Assistant Provost Amy Overman and Professor Steve Friedland discussed bias, the brain, and how neuroscience impacts the courts on Excited Utterance, a legal podcast that "aims to provide a weekly virtual workshop in the world of evidence throughout the academic year."
How people form implicit biases – and how those biases might affect the administration of justice – was the topic of discussion for two of Elon University’s top scholars recently featured on a popular legal podcast.
Assistant Provost Amy Overman and Professor of Law & Senior Scholar Steve Friedland spoke with host Alex Nunn of Excited Utterance about the scientific literature surrounding the human brain and whether the federal rules of evidence adequately attempt to remove unfair prejudice in a courtroom.
Throughout their 20-minute conversation in “Neuroscience, Neutrality, and the Rules of Evidence,” the duo explained how humans evolved by categorizing and processing information – much of it subconsciously – to determine in-groups as a means of survival and achieving goals that can’t be met on their own.
The problem? In a courtroom, it can be hard for jurors and judges to view defendants as individuals, not group members, and it can be equally difficult for them to reconcile the narrative they might want to believe with the facts of a case.
“The brain is a storyteller, but the stories it tells aren’t accurate,” Overman said in the podcast. “Often the stakes are low. But you can see in the legal system where the stakes are high that it has ramifications.”
Lawyers use biases all the time, Friedland added. Attorneys may attempt to strike potential jurors who would immediately sympathize with, or distrust, their clients. Then there’s the question of what type of evidence the jury should be allowed to see – the answer to which is influenced by the implicit biases of a judge.
“There are a lot of well-recognized holes, shall we say, in this chain-linked fence that’s supposed to keep out bias and unfair prejudice,” said Friedland, who added that he still advocates for juries. “We want biases to counteract each other. In the jury room, people can share their own views and all voices are heard.”
The January 30, 2023, podcast episode was an extension of scholarship that Overman and Friedland completed together. Their article “Neutrality and the Rules of Evidence” appeared in the Criminal Law Bulletin, one of the most widely read scholarly journals in the legal field.

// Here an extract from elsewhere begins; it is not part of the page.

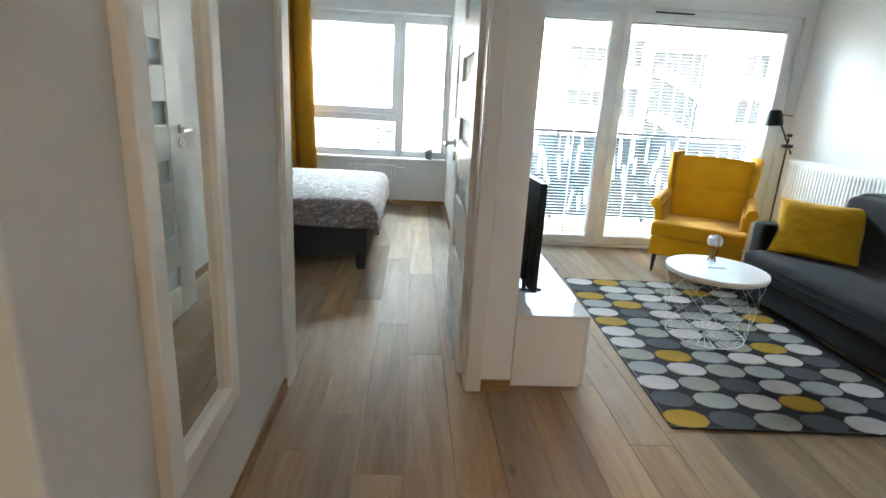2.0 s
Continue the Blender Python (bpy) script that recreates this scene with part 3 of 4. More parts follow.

An accomplished professor of psychology and administrator at Elon University, Overman’s scholarship and national expertise has been in researching memory, aging, the science of learning, and the brain. She has focused on episodic memory in older and younger adults, including how people remember context, temporal order, and make associations in memory.
Friedland is a founding member of the Elon Law faculty and a former federal prosecutor in Washington, D.C. He has published articles in multiple top law reviews, and his books on evidence law, constitutional law, criminal law and procedure, and law school teaching have been published by the West Publishing Company, Aspen Press, Lexis Publishing Company and Carolina Academic Press.